---- Data supplied

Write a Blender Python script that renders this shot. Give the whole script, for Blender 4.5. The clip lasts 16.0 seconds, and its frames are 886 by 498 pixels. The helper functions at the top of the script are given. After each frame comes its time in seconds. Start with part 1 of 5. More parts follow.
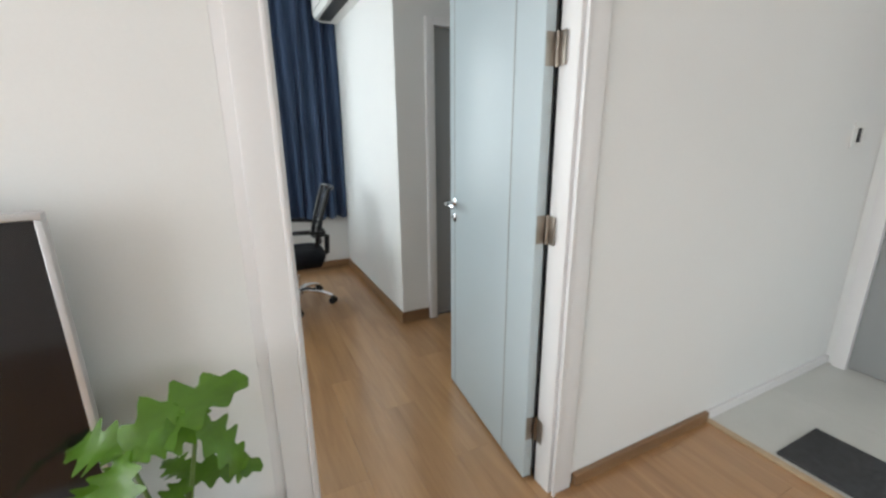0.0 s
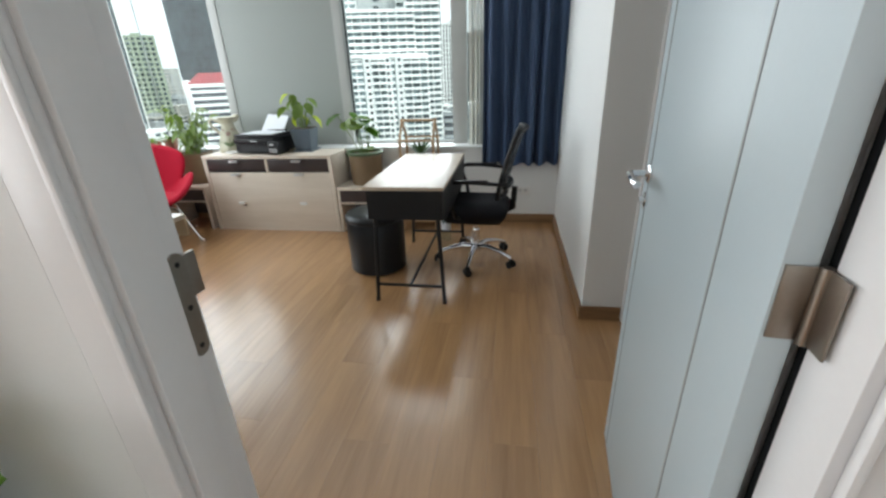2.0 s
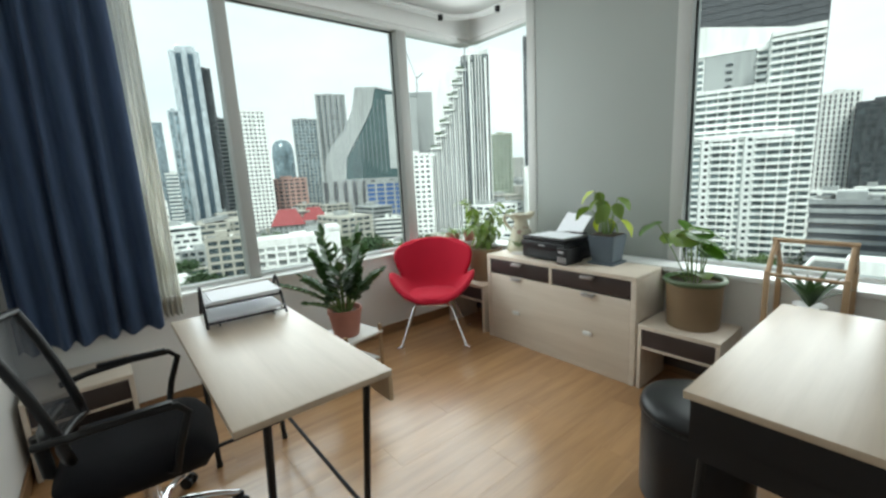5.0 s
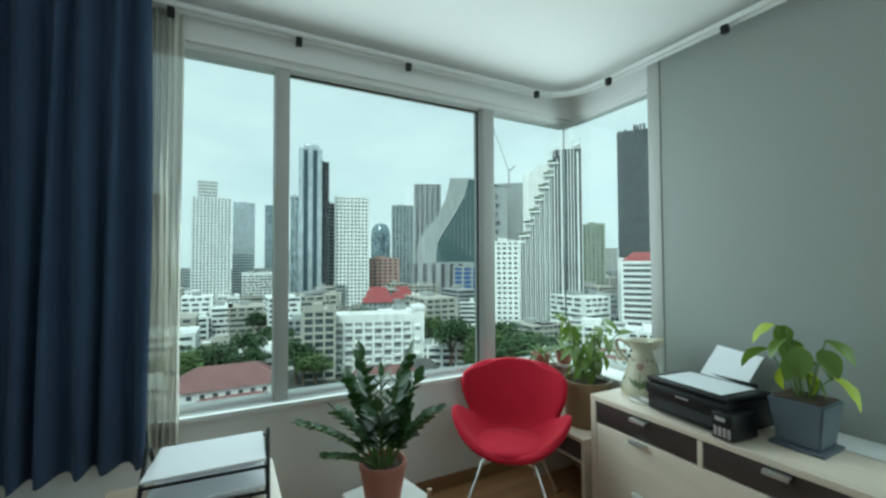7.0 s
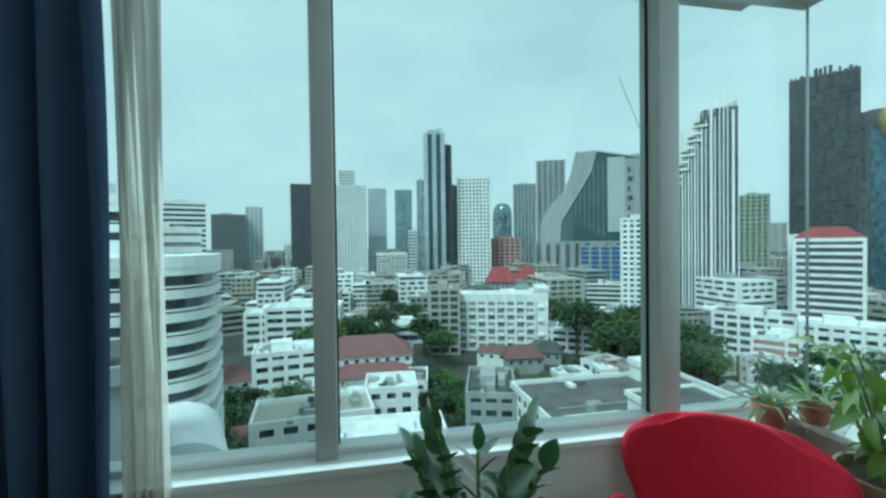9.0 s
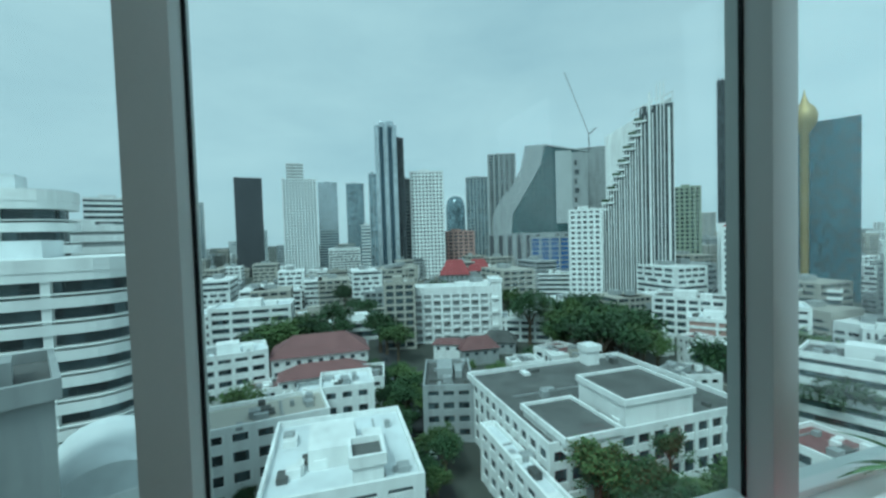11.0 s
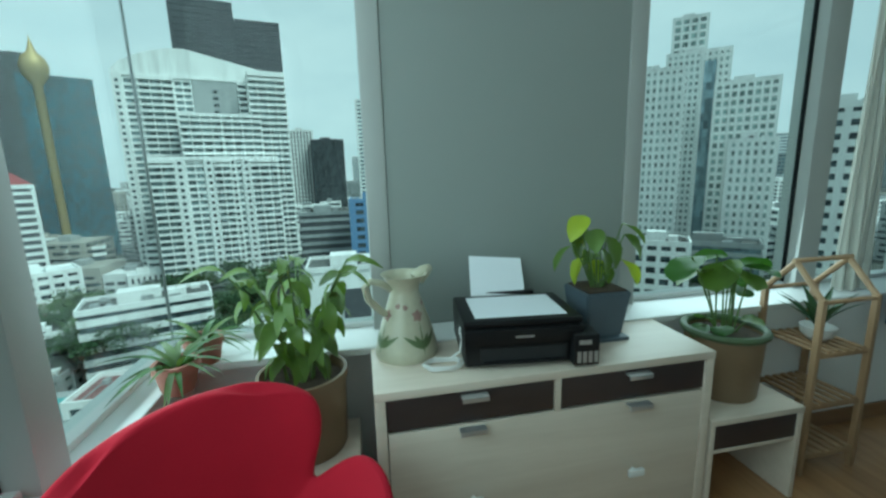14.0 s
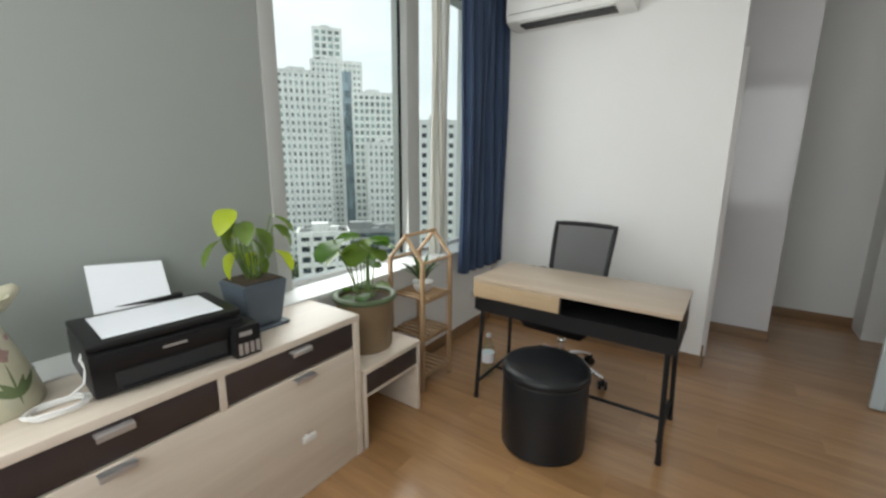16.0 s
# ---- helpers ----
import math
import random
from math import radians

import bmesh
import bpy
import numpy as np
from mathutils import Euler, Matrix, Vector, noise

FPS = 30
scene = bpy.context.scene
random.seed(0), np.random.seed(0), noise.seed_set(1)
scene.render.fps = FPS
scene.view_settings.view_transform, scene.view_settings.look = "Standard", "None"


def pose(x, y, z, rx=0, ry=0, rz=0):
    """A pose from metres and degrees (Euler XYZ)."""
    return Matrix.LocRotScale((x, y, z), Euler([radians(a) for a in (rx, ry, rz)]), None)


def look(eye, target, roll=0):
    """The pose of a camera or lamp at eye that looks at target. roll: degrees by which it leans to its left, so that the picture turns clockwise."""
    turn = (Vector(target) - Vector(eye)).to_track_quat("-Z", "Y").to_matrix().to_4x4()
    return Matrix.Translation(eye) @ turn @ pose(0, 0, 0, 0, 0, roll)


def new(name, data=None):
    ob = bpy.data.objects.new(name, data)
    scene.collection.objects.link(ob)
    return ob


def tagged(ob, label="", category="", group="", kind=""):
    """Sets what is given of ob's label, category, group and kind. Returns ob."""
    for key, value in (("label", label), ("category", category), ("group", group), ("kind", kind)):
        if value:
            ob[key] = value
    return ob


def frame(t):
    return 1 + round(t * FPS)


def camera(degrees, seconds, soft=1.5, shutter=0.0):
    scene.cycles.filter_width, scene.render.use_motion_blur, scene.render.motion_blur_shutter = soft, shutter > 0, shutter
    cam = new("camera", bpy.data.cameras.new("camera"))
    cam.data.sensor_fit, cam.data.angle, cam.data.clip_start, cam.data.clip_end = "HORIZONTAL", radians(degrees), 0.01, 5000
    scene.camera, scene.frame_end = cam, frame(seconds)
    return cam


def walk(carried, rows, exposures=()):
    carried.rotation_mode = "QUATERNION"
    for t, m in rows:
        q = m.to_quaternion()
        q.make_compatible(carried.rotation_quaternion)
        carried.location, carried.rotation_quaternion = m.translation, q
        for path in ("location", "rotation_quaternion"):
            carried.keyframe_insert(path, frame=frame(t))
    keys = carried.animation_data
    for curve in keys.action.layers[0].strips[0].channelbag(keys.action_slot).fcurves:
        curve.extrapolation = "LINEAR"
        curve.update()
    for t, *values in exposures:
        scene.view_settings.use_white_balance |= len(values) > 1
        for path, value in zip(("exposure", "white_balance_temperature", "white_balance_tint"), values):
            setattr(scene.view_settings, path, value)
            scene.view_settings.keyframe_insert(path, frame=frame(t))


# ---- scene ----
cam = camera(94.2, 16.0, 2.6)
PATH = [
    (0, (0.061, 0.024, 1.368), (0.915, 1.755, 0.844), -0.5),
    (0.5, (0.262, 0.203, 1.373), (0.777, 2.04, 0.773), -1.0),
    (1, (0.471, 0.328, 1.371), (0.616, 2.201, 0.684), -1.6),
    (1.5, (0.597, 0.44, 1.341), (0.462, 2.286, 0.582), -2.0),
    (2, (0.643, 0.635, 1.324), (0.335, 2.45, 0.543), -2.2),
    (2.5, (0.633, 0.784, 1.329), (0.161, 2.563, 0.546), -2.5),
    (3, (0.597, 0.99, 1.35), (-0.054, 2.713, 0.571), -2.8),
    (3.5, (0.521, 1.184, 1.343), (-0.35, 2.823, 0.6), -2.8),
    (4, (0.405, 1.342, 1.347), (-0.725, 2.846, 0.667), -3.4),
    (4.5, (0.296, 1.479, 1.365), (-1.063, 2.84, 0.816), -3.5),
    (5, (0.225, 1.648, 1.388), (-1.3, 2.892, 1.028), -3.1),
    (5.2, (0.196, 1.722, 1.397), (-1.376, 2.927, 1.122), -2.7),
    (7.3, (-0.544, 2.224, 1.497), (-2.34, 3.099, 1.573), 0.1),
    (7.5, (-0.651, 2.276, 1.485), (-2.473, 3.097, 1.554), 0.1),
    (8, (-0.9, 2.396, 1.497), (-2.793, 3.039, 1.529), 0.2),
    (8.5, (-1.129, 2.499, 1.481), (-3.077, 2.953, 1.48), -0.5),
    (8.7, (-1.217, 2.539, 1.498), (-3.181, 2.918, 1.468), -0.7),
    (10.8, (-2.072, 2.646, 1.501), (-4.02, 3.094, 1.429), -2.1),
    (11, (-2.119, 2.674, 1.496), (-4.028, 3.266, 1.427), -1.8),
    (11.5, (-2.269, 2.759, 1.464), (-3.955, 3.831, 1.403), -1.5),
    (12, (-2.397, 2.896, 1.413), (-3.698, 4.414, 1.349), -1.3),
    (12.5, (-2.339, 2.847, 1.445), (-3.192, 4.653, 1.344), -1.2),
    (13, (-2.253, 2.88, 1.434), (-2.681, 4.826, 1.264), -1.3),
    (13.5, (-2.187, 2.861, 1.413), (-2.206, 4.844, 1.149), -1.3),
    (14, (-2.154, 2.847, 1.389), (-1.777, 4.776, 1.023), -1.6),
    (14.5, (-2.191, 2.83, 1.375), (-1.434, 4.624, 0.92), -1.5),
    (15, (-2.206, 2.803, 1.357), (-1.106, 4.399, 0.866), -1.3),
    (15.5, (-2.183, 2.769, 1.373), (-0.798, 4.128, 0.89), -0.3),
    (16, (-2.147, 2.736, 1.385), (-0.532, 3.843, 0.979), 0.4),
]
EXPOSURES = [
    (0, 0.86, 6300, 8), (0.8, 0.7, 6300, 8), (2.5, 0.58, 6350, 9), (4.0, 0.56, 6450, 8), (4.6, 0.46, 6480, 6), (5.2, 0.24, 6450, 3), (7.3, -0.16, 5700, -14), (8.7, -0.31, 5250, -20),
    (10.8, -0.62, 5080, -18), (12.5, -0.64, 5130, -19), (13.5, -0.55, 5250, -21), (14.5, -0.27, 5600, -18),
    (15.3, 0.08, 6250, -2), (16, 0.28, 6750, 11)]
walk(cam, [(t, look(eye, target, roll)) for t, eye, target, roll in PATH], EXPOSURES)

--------
---- Data supplied

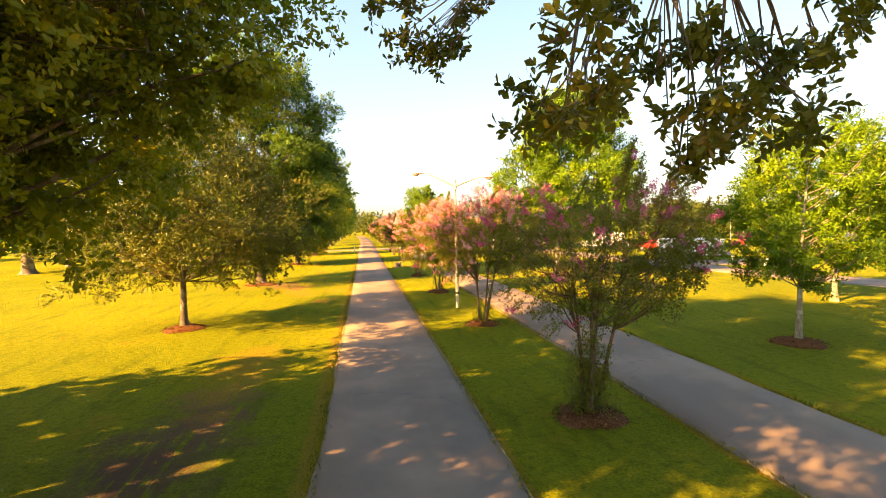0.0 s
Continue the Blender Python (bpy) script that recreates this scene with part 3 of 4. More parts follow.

--------
---- Data supplied

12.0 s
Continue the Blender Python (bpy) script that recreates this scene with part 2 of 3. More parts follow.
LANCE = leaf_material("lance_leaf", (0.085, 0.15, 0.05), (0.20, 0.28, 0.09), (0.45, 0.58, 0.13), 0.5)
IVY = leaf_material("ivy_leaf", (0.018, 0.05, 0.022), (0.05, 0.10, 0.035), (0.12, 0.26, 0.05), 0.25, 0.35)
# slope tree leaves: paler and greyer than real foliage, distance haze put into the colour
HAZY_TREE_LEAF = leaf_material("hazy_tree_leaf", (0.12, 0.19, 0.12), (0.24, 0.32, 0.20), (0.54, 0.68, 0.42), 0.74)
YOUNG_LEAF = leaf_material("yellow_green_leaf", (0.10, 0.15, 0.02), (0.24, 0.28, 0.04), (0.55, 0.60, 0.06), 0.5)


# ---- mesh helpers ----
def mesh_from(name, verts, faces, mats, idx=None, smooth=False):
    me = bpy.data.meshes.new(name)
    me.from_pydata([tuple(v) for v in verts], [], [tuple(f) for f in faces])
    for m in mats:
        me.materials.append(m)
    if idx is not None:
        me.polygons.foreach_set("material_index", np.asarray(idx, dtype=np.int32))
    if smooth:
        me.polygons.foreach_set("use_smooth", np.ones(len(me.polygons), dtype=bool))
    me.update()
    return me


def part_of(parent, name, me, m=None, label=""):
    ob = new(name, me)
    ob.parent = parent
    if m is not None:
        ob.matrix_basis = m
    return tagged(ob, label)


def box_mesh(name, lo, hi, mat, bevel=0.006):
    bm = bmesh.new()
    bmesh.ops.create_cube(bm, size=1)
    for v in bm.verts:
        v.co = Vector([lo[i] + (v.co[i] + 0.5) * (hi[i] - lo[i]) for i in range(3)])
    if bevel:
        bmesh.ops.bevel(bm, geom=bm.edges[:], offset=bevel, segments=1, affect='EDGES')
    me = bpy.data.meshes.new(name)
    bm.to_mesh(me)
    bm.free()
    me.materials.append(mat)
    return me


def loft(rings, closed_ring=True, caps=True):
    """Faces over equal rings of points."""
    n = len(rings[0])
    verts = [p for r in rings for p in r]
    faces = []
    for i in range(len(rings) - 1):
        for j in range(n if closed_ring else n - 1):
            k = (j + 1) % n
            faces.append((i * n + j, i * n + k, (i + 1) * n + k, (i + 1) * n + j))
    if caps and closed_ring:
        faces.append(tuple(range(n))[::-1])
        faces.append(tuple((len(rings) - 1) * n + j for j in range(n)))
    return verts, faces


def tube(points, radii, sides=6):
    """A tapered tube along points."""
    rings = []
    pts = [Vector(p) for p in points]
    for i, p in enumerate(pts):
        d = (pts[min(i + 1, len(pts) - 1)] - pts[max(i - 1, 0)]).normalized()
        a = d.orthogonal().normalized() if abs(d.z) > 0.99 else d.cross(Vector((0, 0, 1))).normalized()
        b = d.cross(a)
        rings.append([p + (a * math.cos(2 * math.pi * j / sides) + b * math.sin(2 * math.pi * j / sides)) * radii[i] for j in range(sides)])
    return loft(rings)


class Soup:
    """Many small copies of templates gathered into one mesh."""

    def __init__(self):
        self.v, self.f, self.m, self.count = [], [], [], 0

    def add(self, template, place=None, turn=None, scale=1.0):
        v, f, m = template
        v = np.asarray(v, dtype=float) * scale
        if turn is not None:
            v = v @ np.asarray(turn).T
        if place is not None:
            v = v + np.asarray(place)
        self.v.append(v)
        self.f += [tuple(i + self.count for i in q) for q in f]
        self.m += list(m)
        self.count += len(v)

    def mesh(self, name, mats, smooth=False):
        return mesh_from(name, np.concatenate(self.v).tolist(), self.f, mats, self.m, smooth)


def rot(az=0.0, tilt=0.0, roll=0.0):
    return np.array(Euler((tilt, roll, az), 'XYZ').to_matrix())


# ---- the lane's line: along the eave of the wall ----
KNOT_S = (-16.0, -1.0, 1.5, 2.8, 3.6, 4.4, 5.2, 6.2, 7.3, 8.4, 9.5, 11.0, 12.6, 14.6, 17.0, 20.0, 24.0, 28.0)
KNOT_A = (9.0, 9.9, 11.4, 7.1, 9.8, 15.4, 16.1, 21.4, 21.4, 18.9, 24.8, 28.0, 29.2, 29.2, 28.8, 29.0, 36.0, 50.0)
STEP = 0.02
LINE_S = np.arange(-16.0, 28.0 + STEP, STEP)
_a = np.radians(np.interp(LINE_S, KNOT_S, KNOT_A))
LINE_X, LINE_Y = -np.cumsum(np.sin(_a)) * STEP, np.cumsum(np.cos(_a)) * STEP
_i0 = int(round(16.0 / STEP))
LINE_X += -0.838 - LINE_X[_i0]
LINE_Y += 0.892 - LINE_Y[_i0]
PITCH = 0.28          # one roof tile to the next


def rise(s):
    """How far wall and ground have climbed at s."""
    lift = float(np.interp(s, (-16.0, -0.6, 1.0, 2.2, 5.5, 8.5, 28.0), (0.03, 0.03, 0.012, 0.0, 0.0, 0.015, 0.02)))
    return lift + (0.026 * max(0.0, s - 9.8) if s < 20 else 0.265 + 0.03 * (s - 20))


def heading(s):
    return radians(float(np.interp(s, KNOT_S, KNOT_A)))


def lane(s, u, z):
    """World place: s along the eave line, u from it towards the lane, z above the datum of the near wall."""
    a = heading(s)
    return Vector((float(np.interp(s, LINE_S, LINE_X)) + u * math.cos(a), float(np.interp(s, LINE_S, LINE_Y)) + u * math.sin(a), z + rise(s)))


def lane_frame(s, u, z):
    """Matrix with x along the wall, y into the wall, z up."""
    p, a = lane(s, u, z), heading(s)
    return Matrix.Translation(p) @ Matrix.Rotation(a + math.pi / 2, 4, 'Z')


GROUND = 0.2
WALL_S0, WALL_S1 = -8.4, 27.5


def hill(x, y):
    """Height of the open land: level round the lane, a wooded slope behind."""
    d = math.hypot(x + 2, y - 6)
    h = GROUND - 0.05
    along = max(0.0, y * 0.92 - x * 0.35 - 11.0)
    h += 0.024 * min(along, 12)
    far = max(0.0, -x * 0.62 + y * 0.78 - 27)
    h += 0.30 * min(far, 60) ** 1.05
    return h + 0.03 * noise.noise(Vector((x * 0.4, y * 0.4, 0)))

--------

■ What this task involves ■
Output the section opening with the line that has "# ---- helpers" and closing with the line that has "q.make_compatible(carried.rotation_quaternion)". Keep both end lines and leave out the rest.

■ Response to the exercise ■
# ---- helpers ----
import math
import random
from math import radians

import bmesh
import bpy
import numpy as np
from mathutils import Euler, Matrix, Vector, noise

FPS = 30
scene = bpy.context.scene
random.seed(0), np.random.seed(0), noise.seed_set(1)
scene.render.fps = FPS
scene.view_settings.view_transform, scene.view_settings.look = "Standard", "None"


def pose(x, y, z, rx=0, ry=0, rz=0):
    """A pose from metres and degrees (Euler XYZ)."""
    return Matrix.LocRotScale((x, y, z), Euler([radians(a) for a in (rx, ry, rz)]), None)


def look(eye, target, roll=0):
    """The pose of a camera or lamp at eye that looks at target. roll: degrees by which it leans to its left, so that the picture turns clockwise."""
    turn = (Vector(target) - Vector(eye)).to_track_quat("-Z", "Y").to_matrix().to_4x4()
    return Matrix.Translation(eye) @ turn @ pose(0, 0, 0, 0, 0, roll)


def new(name, data=None):
    ob = bpy.data.objects.new(name, data)
    scene.collection.objects.link(ob)
    return ob


def tagged(ob, label="", category="", group="", kind=""):
    """Sets what is given of ob's label, category, group and kind. Returns ob."""
    for key, value in (("label", label), ("category", category), ("group", group), ("kind", kind)):
        if value:
            ob[key] = value
    return ob


def frame(t):
    return 1 + round(t * FPS)


def camera(degrees, seconds, soft=1.5, shutter=0.0):
    scene.cycles.filter_width, scene.render.use_motion_blur, scene.render.motion_blur_shutter = soft, shutter > 0, shutter
    cam = new("camera", bpy.data.cameras.new("camera"))
    cam.data.sensor_fit, cam.data.angle, cam.data.clip_start, cam.data.clip_end = "HORIZONTAL", radians(degrees), 0.01, 5000
    scene.camera, scene.frame_end = cam, frame(seconds)
    return cam


def walk(carried, rows, exposures=()):
    carried.rotation_mode = "QUATERNION"
    for t, m in rows:
        q = m.to_quaternion()
        q.make_compatible(carried.rotation_quaternion)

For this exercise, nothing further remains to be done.